Last week, as I traveled across the southern tier of New York, skeins of Canada geese crossed the sky from north to south. It was a vintage November day -- cold, gray, and damp.
At a rest stop near Jamestown, another flock caught my eye. But these birds were bigger and pure white. What a treat to see a flock of tundra swans. November is the best time to encounter these impressive birds as they head to wintering grounds on Chesapeake Bay.
Swans are huge all-white birds, seemingly impossible to misidentify, but clueless hunters sometimes mistake them for much smaller snow geese, which are easily recognized by their black wing tips. Tundra swans measure about 52 inches long with a 66-inch wing span and weigh about 15 pounds. Mute and trumpeter swans are larger -- 5 feet long with a wing span of about 6 1/2 feet and weighing about 23 pounds.
Mute swans, which are not mute, are the common swans of country estates, city parks and zoos. These exotic birds easily escape confinement and establish feral populations. The bright orange bill with a fleshy black knob at the base is diagnostic, and at rest, mute swans hold their long necks in a graceful S-curve.
The tundra swan, the species you're likely to see this month in the vicinity of the Three Rivers, is all white with a black bill. Many, but not all, adults have a yellow spot at the base of the bill. At rest, a tundra swan's neck is more erect than a mute's. And often a tundra swan's neck is stained a rust color from iron-containing minerals encountered while grubbing for submerged aquatic plants.

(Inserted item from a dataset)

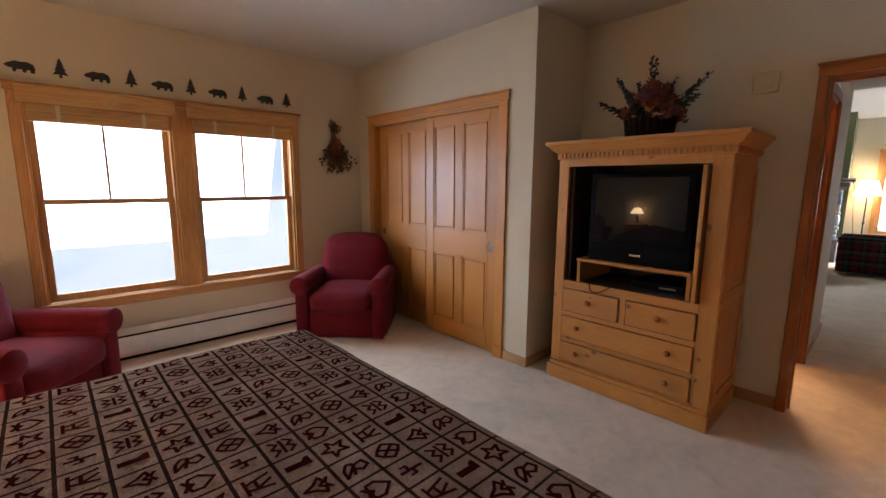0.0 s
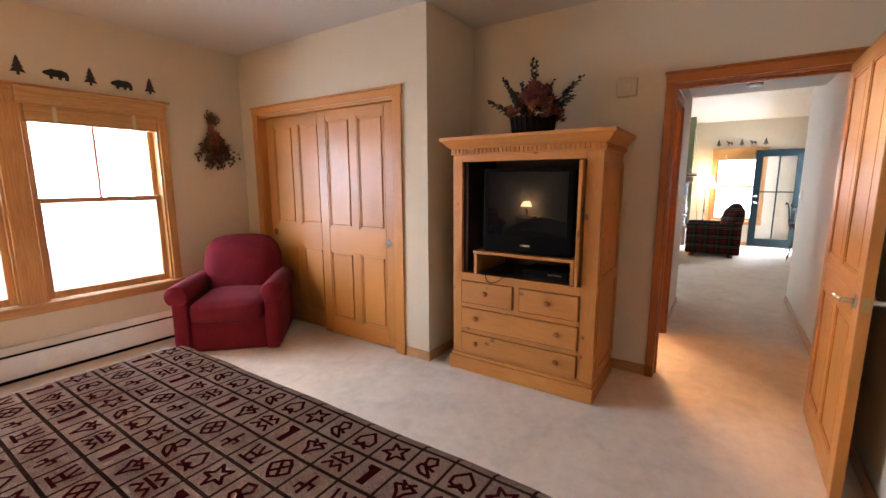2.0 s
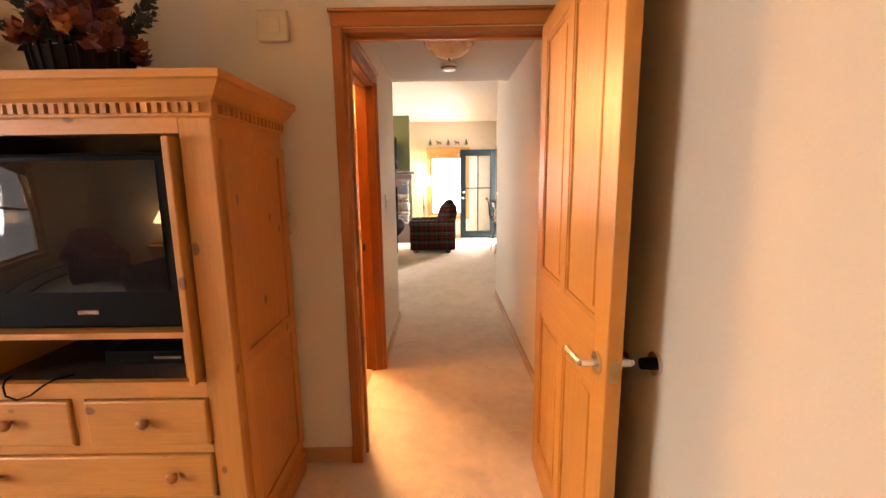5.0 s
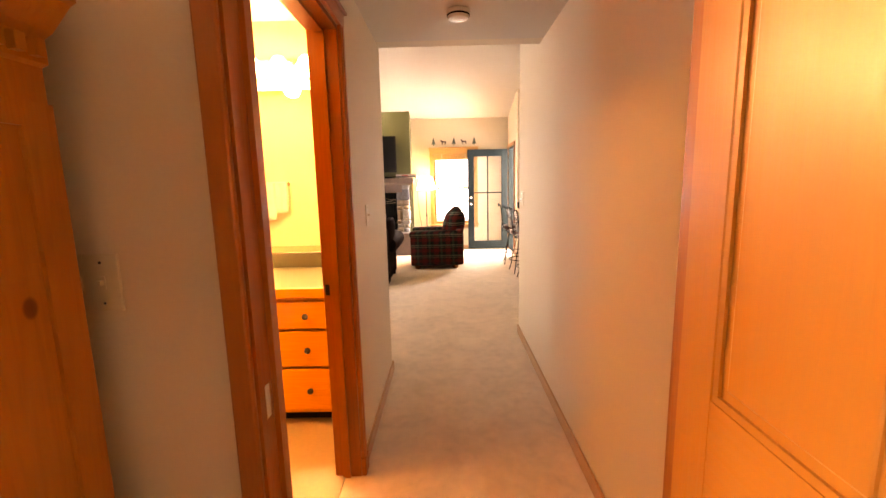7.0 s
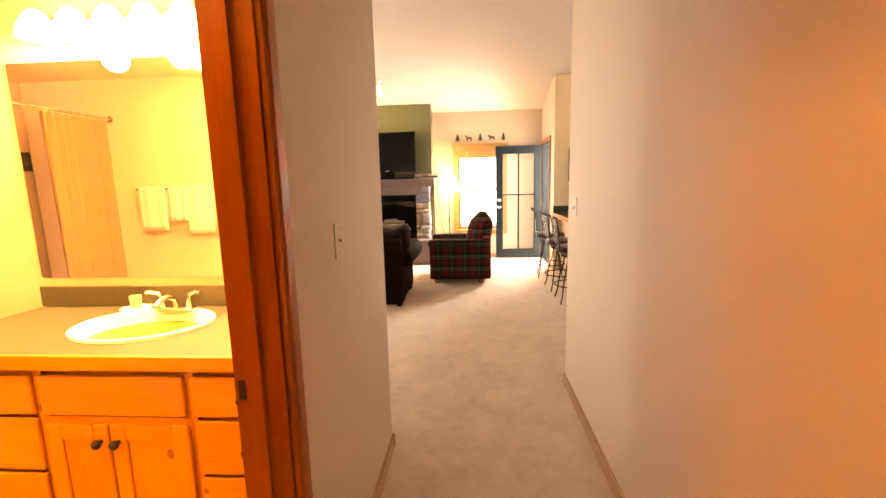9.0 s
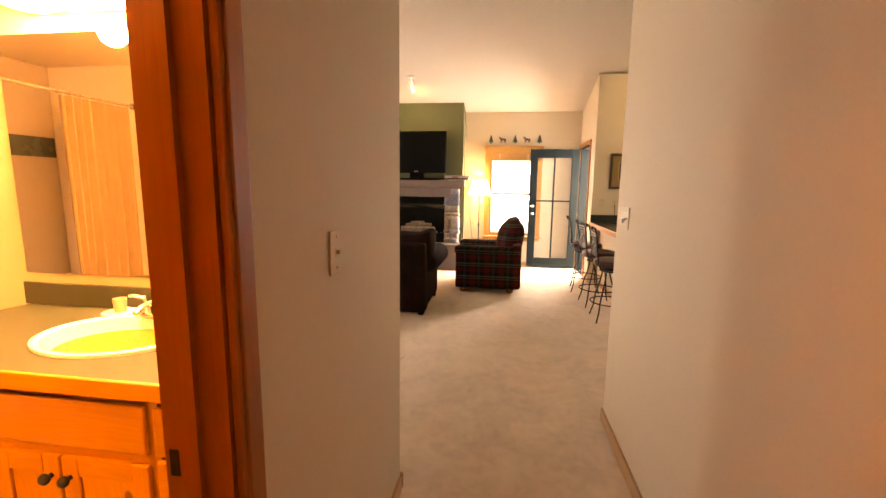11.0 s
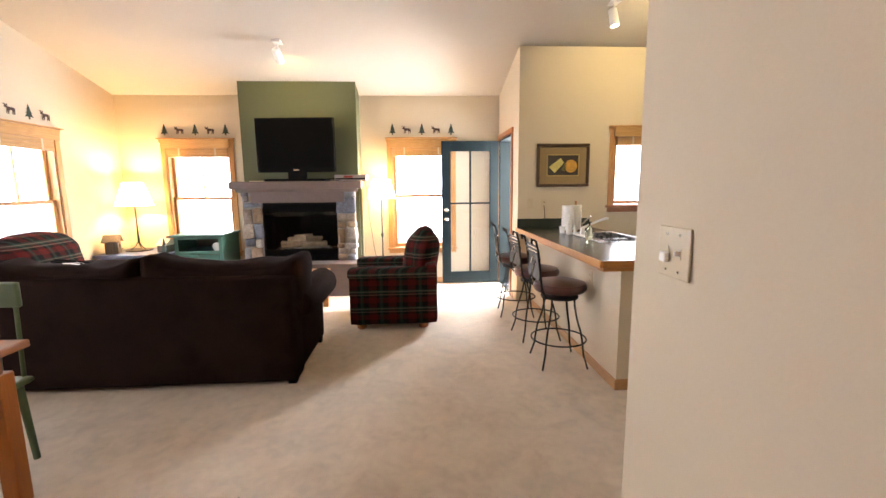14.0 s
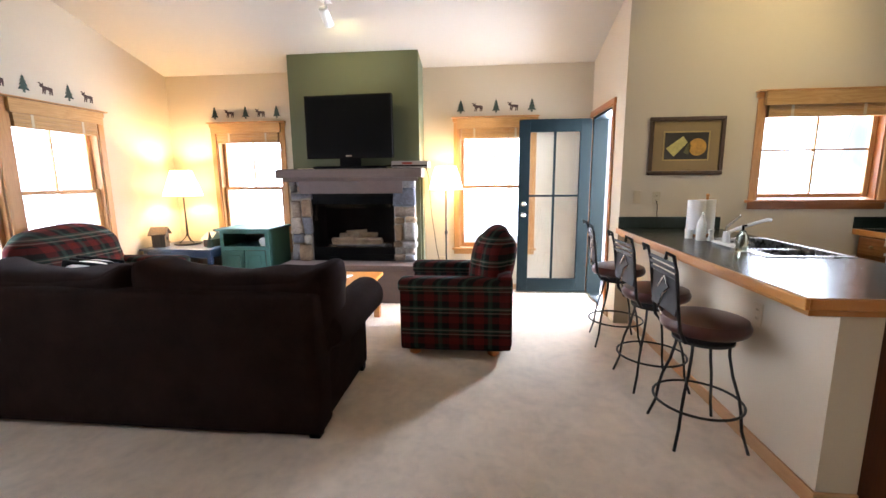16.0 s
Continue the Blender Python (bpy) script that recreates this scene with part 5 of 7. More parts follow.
for a in range(3):
    part("clip", Shape().ball((0.16 * math.cos(a * 2.1), 0.16 * math.sin(a * 2.1), -0.03), 0.012), CHROME, dome, "", True)

smoke = thing("smoke_detector", 5.03, 0.095, HALL_Z, 0, "round white smoke detector on the ceiling", "smoke detector")
part("body", Shape().lathe([(0.03, -0.045), (0.052, -0.042), (0.060, -0.020), (0.062, -0.001)], n=28), WHITE, smoke, "", True)
part("vent_ring", Shape().lathe([(0.0575, -0.030), (0.0600, -0.030), (0.0610, -0.022), (0.0585, -0.022)], n=28, caps=False), SOOT, smoke)

# ---- bathroom ----
van = thing("vanity", 5.50, 1.55, 0, -90, "knotty pine bathroom vanity with doors and drawers", "vanity")
# local: x from -0.81 to 0.81 along the wall, front at -y
L, R, F = -0.80, 0.80, -0.585
part("toe_kick", Shape().box(L, R, F + 0.06, -0.002, 0.006, 0.09), SOOT, van)
part("body", Shape().box(L, R, F + 0.004, -0.002, 0.09, 0.795), PINE_Z, van)
DIV = (L, -0.22, 0.365, R)
for u in DIV:
    a = max(L, min(R - 0.04, u - 0.02))
    part("face_frame", Shape().box(a, a + 0.04, F - 0.018, F + 0.004, 0.09, 0.795), PINE_Z, van)
for u, w in zip(DIV, DIV[1:]):
    for v in (0.09, 0.765):
        part("face_rail", Shape().box(max(L, u) + (0.04 if u == L else 0.02), w - (0.04 if w == R else 0.02), F - 0.018, F + 0.004, v, v + 0.03), PINE_X, van)
part("middle_rail", Shape().box(-0.20, 0.345, F - 0.018, F + 0.004, 0.555, 0.59), PINE_X, van)
part("false_front", Shape().box(-0.205, 0.35, F - 0.034, F - 0.018, 0.60, 0.755, 0.006), PINE_X, van)


def pine_knob(parent, u, v):
    part("knob", Shape().rod((u, F - 0.034, v), (u, F - 0.048, v), 0.008).ball((u, F - 0.057, v), 0.018, (1, 0.8, 1)), IRON, parent, "dark round knob", True)


for a, b, kn in ((-0.205, 0.040, 0.010), (0.048, 0.35, 0.078)):
    d = part("cabinet_door", Shape().box(a + 0.06, b - 0.06, F - 0.026, F - 0.018, 0.175, 0.505), PINE_Z, van)
    for u in (a, b - 0.06):
        part("stile", Shape().box(u, u + 0.06, F - 0.034, F - 0.018, 0.115, 0.565, 0.003, 1), PINE_Z, d)
    for v in (0.115, 0.505):
        part("rail", Shape().box(a + 0.06, b - 0.06, F - 0.034, F - 0.018, v, v + 0.06), PINE_X, d)
    pine_knob(d, kn, 0.50)
for a, b in ((L + 0.03, -0.235), (0.38, R - 0.03)):
    for z0, z1 in ((0.60, 0.755), (0.375, 0.585), (0.115, 0.36)):
        d = part("drawer", Shape().box(a, b, F - 0.034, F - 0.018, z0, z1, 0.006), PINE_X, van)
        pine_knob(d, (a + b) / 2, (z0 + z1) / 2)

top = thing("bathroom_countertop", 5.50, 1.55, 0.797, -90, "dark green laminate vanity top with wood edge and white sink", "countertop")
GREENLAM = plain("olive_laminate", (0.050, 0.052, 0.030), 0.42, vary=0.05, scale=8, fine=200, relief=0.0, spec=0.3, even=True)
SX, SY, SA, SB = -0.03, -0.30, 0.265, 0.205
s = Shape()
ring = [(SX + SA * math.cos(2 * math.pi * i / 40), SY + SB * math.sin(2 * math.pi * i / 40)) for i in range(40)]


def to_edge(u, v):
    """Where the ray from the sink's middle meets the slab's edge."""
    du, dv = u - SX, v - SY
    k = min([(b - SX) / du for b in (-0.815, 0.815) if du and (b - SX) / du > 0] + [(b - SY) / dv for b in (-0.625, -0.001) if dv and (b - SY) / dv > 0])
    return SX + du * k, SY + dv * k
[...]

Trumpeter swans are the largest native waterfowl in North America. Though larger than tundra swans, trumpeters are visually almost identical, except that trumpeters never have a yellow spot on the bill. Like tundras, trumpeters also often have rusty stained necks. In fact, every trumpeter I've ever seen has had a rusty neck.
In flight, both tundra and trumpeter swans hold their long necks straight and outstretched. Even at a distance, their necks appear as long as their bodies.